* START DATASET EXCERPT *

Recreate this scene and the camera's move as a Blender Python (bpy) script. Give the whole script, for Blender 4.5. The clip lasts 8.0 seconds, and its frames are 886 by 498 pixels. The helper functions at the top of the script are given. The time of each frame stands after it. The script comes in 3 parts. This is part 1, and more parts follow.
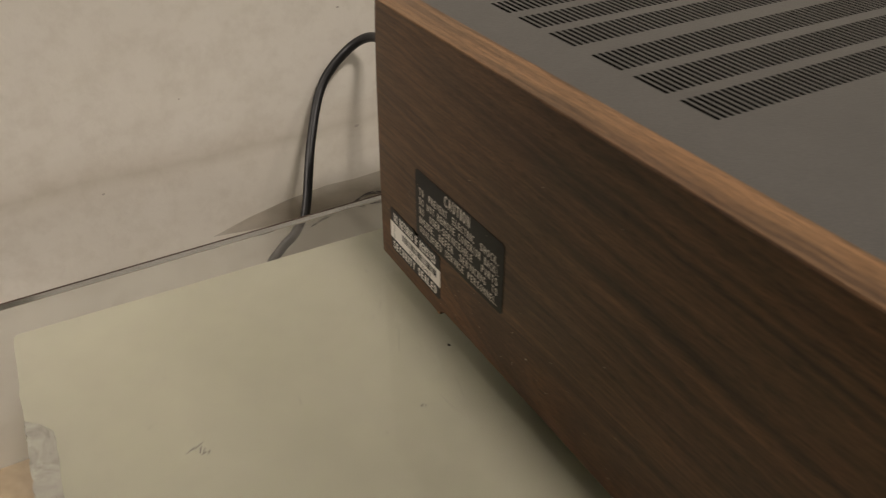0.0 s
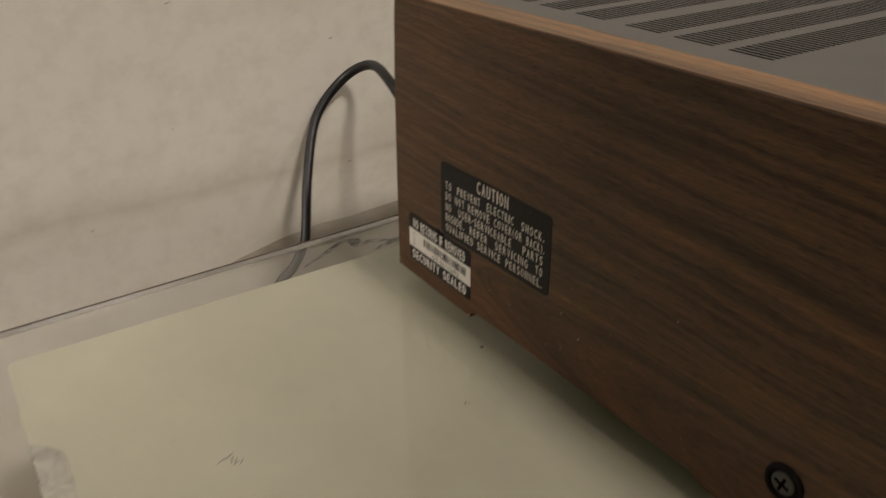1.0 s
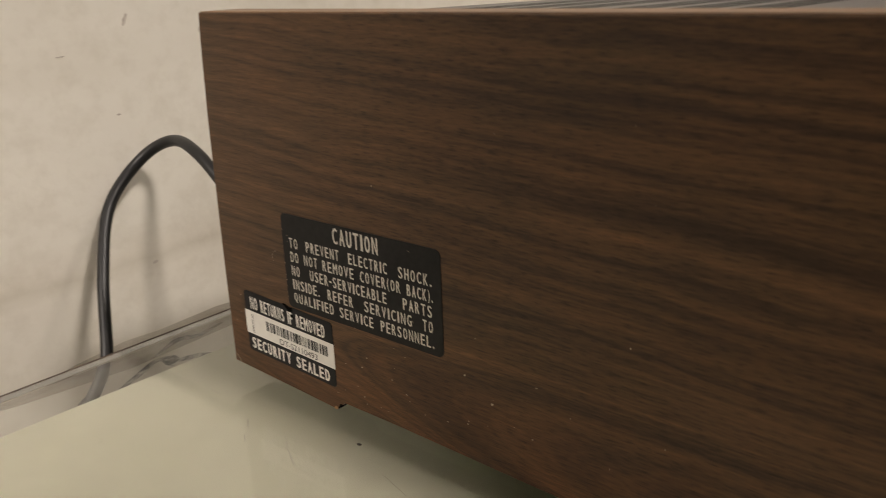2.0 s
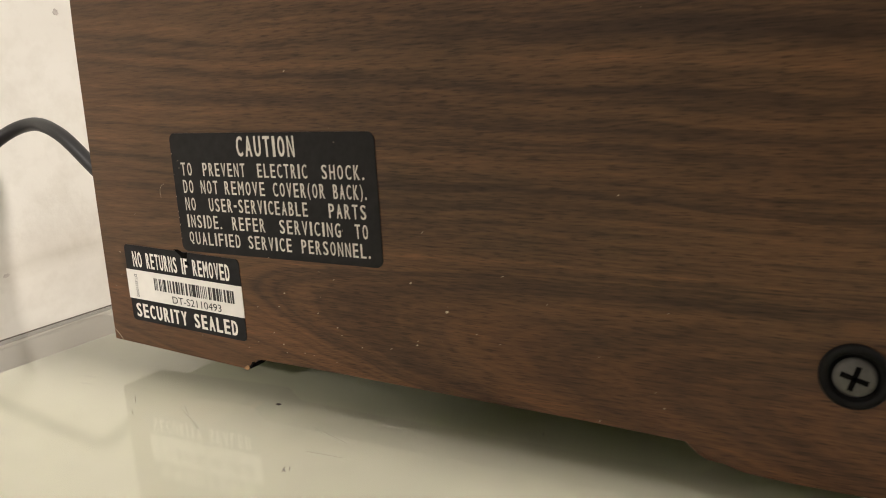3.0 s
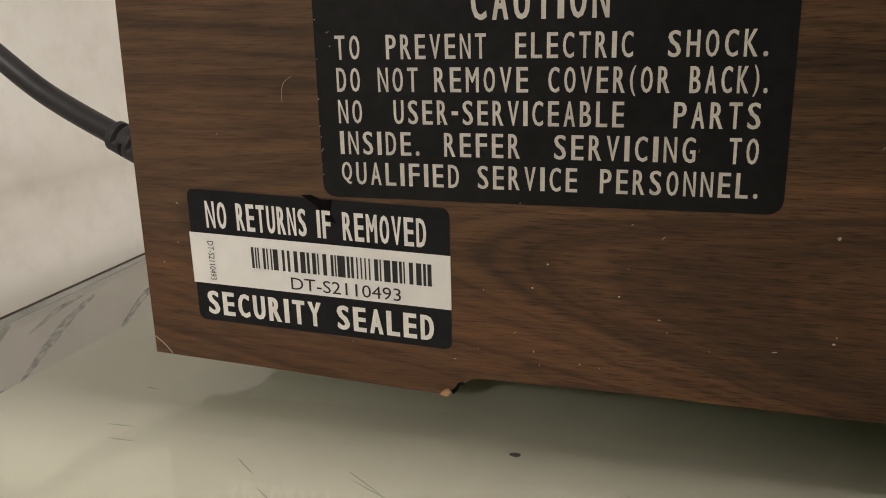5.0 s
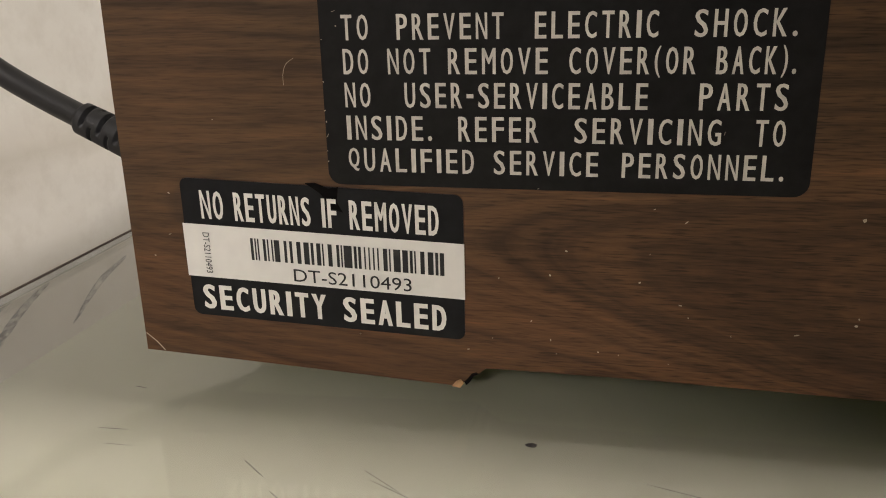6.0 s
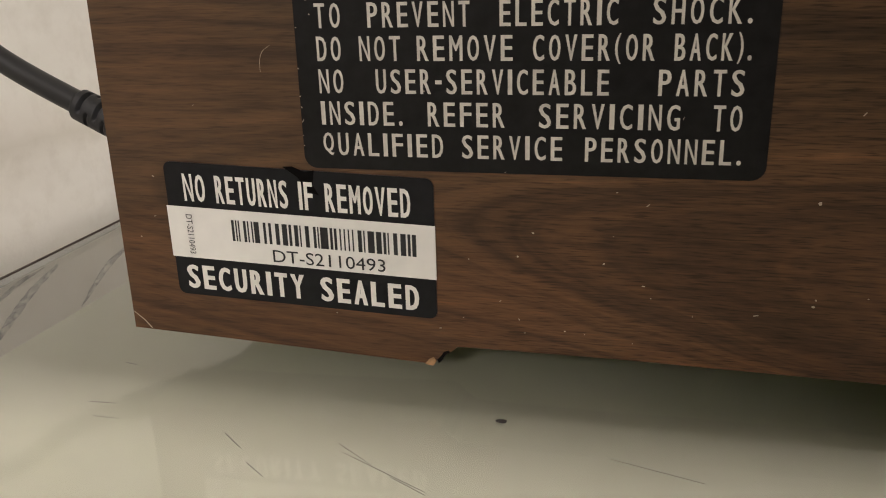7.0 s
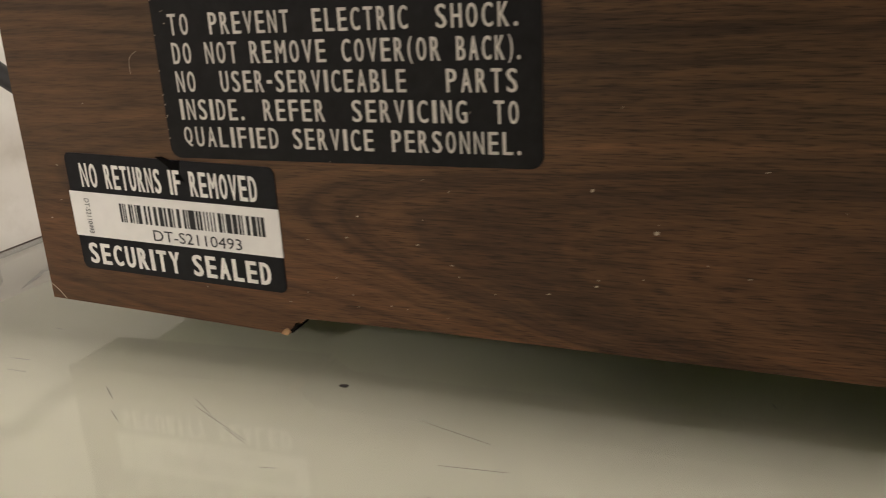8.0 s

* END DATASET EXCERPT *

Reproduce the data word for word, excluding its pictures.

CORRECT ANSWER ▸
Recreate this scene and the camera's move as a Blender Python (bpy) script. Give the whole script, for Blender 4.5. The clip lasts 8.0 seconds, and its frames are 886 by 498 pixels. The helper functions at the top of the script are given. The time of each frame stands after it. The script comes in 3 parts. This is part 1, and more parts follow.
0.0 s
1.0 s
2.0 s
3.0 s
5.0 s
6.0 s
7.0 s
8.0 s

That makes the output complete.